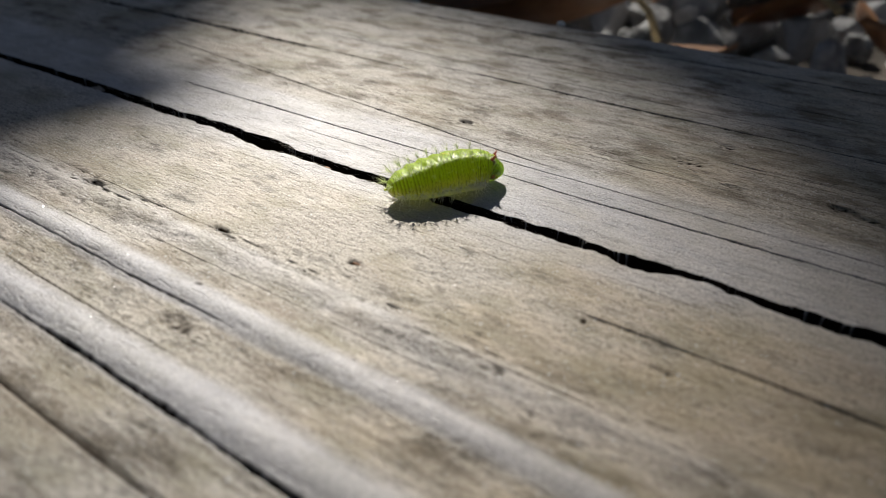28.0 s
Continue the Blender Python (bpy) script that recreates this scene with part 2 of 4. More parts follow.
def skin_material(name, stops, blotch, thin):
    """Soft granular skin coloured from the back (0) to the belly (1); thin: how much light comes through."""
    m, n, l, p = material(name)
    at = n.new("ShaderNodeAttribute")
    at.attribute_name = "place"
    here = at.outputs["Vector"]

    def scaled(k, along=1.0):
        mp = n.new("ShaderNodeMapping")
        mp.inputs["Scale"].default_value = (k * along, k, k)
        l.new(here, mp.inputs["Vector"])
        return mp.outputs["Vector"]
    sep = n.new("ShaderNodeSeparateXYZ")
    l.new(here, sep.inputs[0])
    mott = noise_tex(n, l, scaled(900), 1.0, 3.0)
    turn = maths(n, l, "DIVIDE", maths(n, l, "ABSOLUTE", maths(n, l, "ARCTAN2", sep.outputs["Y"], sep.outputs["Z"])), math.pi)
    turn = maths(n, l, "ADD", turn, maths(n, l, "MULTIPLY", maths(n, l, "SUBTRACT", mott, 0.5), 0.11))
    col = ramp(n, l, turn, stops)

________

## Stated problem:
Copy the listing over exactly, skipping the pictures it holds.

## Result of the exercise:
28.0 s
Continue the Blender Python (bpy) script that recreates this scene with part 2 of 4. More parts follow.
def skin_material(name, stops, blotch, thin):
    """Soft granular skin coloured from the back (0) to the belly (1); thin: how much light comes through."""
    m, n, l, p = material(name)
    at = n.new("ShaderNodeAttribute")
    at.attribute_name = "place"
    here = at.outputs["Vector"]

    def scaled(k, along=1.0):
        mp = n.new("ShaderNodeMapping")
        mp.inputs["Scale"].default_value = (k * along, k, k)
        l.new(here, mp.inputs["Vector"])
        return mp.outputs["Vector"]
    sep = n.new("ShaderNodeSeparateXYZ")
    l.new(here, sep.inputs[0])
    mott = noise_tex(n, l, scaled(900), 1.0, 3.0)
    turn = maths(n, l, "DIVIDE", maths(n, l, "ABSOLUTE", maths(n, l, "ARCTAN2", sep.outputs["Y"], sep.outputs["Z"])), math.pi)
    turn = maths(n, l, "ADD", turn, maths(n, l, "MULTIPLY", maths(n, l, "SUBTRACT", mott, 0.5), 0.11))
    col = ramp(n, l, turn, stops)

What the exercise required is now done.